"Age verification" company Yoti caught admitting to blocking GrapheneOS users and "reporting them to authorities".

https://www.reddit.com/r/privacy/comments/1txn8di/did_i_just_got_threatened_by_yoti_age/

@dalias the real question is since @GrapheneOS is oh so private, why does it leak what OS their users are on?

You can rely on surveillance capitalism to surveillance capitalist, but graphene is expected to protect a user's privacy and it failed.

GrapheneOS Frequently Asked Questions

Answers to frequently asked questions about GrapheneOS.

GrapheneOS

@Xtreix @dalias so... @GrapheneOS does n fact not protect your privacy. At worst it's performative and at best makes you stick like a sore thumb to adversaries.

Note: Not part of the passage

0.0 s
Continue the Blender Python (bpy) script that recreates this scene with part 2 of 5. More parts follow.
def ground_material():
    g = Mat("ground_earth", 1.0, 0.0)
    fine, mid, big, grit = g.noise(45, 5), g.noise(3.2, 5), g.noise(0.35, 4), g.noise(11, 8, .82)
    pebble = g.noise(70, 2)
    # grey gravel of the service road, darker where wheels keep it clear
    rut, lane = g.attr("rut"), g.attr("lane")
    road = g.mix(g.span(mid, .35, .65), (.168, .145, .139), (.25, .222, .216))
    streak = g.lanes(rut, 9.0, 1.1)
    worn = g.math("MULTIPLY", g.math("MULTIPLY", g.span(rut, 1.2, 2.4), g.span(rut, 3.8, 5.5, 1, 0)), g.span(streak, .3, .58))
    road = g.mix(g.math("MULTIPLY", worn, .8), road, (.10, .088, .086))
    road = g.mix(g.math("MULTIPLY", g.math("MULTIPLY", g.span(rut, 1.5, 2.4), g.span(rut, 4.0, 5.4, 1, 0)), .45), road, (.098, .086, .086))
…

They need to do better than an FAQ entry which is 'btw you having no privacy is by design'

@petko @Xtreix @dalias GrapheneOS provides massive real world privacy and security benefits.

Apps can detect the operating system in many different ways and that's in no way specific to GrapheneOS. Apps can see many differences between each OEM fork of Android including the differences between their forks across device models and OS versions.

The same thing applies to websites with browsers. A web site can use feature / behavior tests to detect a browser such as if a privacy hole is closed.

@petko @Xtreix @dalias Web sites are far more limited than native apps but they can still do a whole lot to detect the browser variant, the version of the browser and many properties of the OS and hardware without it needing to be directly shared. Web sites can detect which privacy features you have enabled, which content filters you're using, an approximate browser version by detecting which features and bugs are present, etc. How would the OS be hidden from an app with far more capabilities?
@petko @Xtreix @dalias It's feasible to make a Chromium-based browser which looks the same as Chrome with a lot of work to closely mimic everything about it. It would require a large amount of work to closely match everything including their release cycle. It would rule out most privacy and security improvements or anything else. It would be necessary to include all the same Google services and use the Chrome API keys without permission. It's not compatible with making a more private browser.

@petko @Xtreix @dalias At the OS level, it wouldn't be feasible even without hardware attestation.

GrapheneOS is a fork of the Android Open Source Project. It isn't a modification of the stock OS on supported devices. That couldn't be the approach if it had to pretend to be the stock OS. We'd need to instead take the stock OS on each device and modify it at a binary level to have identical code/behavior seen by apps. It would be a rootkit project rather than a privacy and security hardened OS.